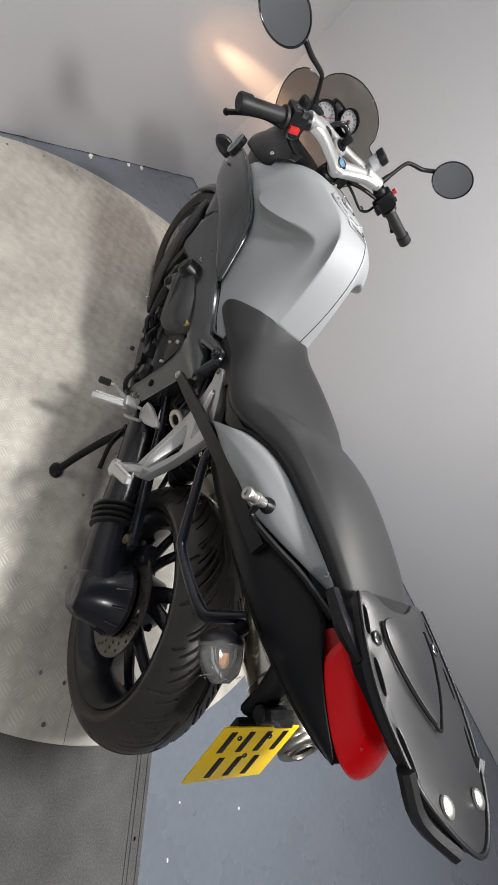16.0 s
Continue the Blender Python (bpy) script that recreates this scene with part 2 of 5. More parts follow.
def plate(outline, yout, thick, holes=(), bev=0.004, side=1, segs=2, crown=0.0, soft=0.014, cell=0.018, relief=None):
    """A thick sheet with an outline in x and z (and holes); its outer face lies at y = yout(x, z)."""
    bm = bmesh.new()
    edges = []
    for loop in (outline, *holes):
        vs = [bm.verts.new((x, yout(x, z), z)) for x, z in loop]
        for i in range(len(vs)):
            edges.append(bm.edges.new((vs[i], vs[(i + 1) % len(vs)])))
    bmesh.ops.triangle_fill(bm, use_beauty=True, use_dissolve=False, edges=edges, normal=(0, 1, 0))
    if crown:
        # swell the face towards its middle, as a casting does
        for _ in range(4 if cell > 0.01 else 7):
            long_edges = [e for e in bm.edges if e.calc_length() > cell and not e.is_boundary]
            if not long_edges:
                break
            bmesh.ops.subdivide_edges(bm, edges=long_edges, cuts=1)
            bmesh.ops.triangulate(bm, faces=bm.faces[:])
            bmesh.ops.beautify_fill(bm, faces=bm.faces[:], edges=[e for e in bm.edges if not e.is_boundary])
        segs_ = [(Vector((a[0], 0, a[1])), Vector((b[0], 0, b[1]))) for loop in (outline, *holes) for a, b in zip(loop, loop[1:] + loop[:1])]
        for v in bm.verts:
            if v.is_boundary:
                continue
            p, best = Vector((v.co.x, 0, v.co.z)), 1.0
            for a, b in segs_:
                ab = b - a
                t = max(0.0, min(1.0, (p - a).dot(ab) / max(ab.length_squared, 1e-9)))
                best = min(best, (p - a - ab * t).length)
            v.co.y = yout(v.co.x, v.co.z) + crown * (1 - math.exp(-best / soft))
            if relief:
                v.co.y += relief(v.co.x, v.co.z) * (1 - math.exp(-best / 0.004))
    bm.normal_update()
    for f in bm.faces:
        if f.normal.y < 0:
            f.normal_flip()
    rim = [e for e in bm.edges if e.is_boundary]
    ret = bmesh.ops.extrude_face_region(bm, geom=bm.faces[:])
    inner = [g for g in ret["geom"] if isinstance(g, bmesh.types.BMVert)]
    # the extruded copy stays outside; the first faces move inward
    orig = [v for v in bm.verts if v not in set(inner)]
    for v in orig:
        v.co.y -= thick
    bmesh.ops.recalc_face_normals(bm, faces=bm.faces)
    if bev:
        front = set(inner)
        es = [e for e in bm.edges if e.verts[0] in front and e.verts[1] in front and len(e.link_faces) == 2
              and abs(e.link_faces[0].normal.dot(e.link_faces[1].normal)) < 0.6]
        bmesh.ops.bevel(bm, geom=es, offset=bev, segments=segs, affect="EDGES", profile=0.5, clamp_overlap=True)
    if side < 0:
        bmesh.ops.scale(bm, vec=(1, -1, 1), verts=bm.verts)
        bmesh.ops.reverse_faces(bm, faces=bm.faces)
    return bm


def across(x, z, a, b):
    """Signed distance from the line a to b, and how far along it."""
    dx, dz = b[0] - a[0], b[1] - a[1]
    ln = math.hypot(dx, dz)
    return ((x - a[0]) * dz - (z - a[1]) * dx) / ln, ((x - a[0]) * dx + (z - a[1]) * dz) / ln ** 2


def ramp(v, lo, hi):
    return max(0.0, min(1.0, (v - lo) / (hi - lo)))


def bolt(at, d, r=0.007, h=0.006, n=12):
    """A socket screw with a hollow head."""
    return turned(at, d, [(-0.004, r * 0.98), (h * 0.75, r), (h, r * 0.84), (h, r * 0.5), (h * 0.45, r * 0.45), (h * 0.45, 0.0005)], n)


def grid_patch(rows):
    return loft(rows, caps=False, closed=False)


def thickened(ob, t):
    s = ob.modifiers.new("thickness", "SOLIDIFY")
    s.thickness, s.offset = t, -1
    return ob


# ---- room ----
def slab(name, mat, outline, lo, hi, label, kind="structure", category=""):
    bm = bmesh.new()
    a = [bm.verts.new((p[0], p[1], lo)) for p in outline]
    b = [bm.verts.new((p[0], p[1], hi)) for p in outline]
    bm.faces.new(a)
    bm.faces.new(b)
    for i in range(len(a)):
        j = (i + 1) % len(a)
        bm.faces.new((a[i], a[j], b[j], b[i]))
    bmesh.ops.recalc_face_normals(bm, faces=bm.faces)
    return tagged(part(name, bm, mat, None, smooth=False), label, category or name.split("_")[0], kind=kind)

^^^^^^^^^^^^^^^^

Lines containing the string "part" are to be selected and copied.

Continue the Blender Python (bpy) script that recreates this scene with part 2 of 5. More parts follow.
    return tagged(part(name, bm, mat, None, smooth=False), label, category or name.split("_")[0], kind=kind)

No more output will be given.